Avalon-Benchmark / avalon

A 3D video game environment and benchmark designed from scratch for reinforcement learning research
https://generallyintelligent.com/avalon/
GNU General Public License v3.0
175 stars 16 forks source link

Add support for custom environments #13

Closed timokau closed 1 year ago

timokau commented 1 year ago

I found this useful when applying to baseline agents to environments with custom wrappers. I understand that you may consider this out of scope for avalon, feel free to reject the PR in that case.


This makes it possible to use custom Gym environments by specifying the suite "builder" and passing a function to "task" that expects no parameters and returns a gym environment when called.

One example use case is to use gym environments with a pre-applied set of wrappers.

mx781 commented 1 year ago

I think this sort of change should be something best expressed in user code, rather than making its way into the library codebase. This is because a) there might still be environments that you can't express / instantiate in this params.task() way (e.g. you want to init them using a config not expressible in env_params, or you don't want the final wrappers our build_env tacks on) and b) we want to keep the EnvironmentParams interface light, sticking to serializable types so that params can be modifed via the command line (e.g. train_ppo_avalon.py does that).

We didn't really consider people using our baselines for other environments since the focus here is on environment, not the algorithms, but it would obviously make sense to be able to do this without touching the library code.

For now the best way, nasty as it is, is to monkeypatch build_env prior to training - that way you can have full control over the env building process without having to fork avalon:

def my_build_env(env_params: EnvironmentParams) -> gym.Env:
  return MyCustomWrappedGymEnv(...)

avalon.agent.common.envs.build_env = my_build_env
params = parse_args(DreamerGodotParams())
trainer = OffPolicyTrainer(params)
...
trainer.train()
...

I'll leave the PR open so we remember to make this easier to do in the future - thanks for pointing out this nuisance!

timokau commented 1 year ago

Great, thanks for the explanation and the workaround :)

We didn't really consider people using our baselines for other environments since the focus here is on environment, not the algorithms, but it would obviously make sense to be able to do this without touching the library code.

I understand. I was mainly interested in the dreamer implementation, since I had a hard time finding a validated pytorch implementation that sticks close to the original. I considered (and still might) rolling my own, but preferred using your tried and tested version for now. Thank you for that!

I think the environment looks very nice as well, I may work with that at some point in the future too.
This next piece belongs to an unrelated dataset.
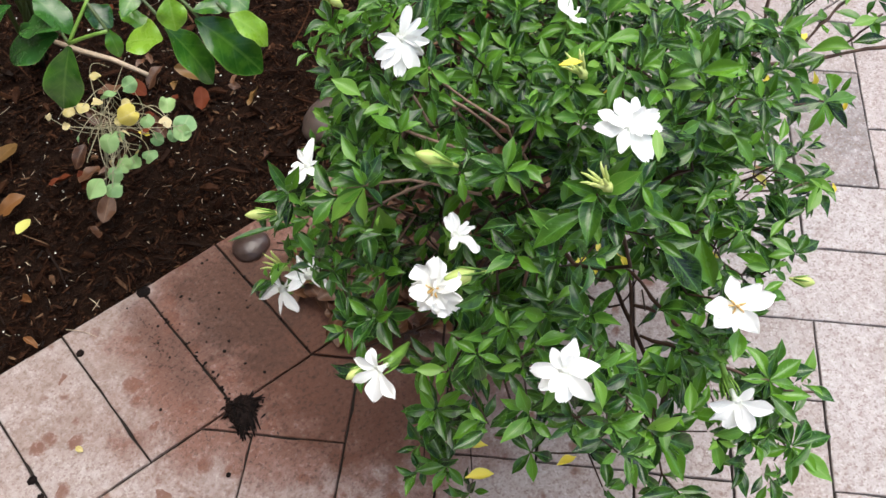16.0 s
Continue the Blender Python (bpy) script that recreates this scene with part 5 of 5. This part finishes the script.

zplizzi commented 1 year ago

Glad you're liking the Dreamer implementation, it was a major project getting it to reproduce really well, and we put a lot of effort into validating that it reproduced the original very closely :) Assuming we haven't broken anything since then though it should perform very close to danijar's dreamerv2 repo.

I agree with @mx781 that for folks doing serious work with this code, it's probably better to just clone the code locally and modify it to your liking - having it run as a pip package is really just a convenience for people doing vanilla things with it imo.

mx781 commented 1 year ago

Closing this. For anyone stumbling upon this later, feel free to use the workaround above, or fork-and-modify.

timokau commented 1 year ago

Okay I understand, thanks for the feedback and the proposed workaround.

Glad you're liking the Dreamer implementation, it was a major project getting it to reproduce really well, and we put a lot of effort into validating that it reproduced the original very closely :) Assuming we haven't broken anything since then though it should perform very close to danijar's dreamerv2 repo.

It shows :) Thank you for your work on this.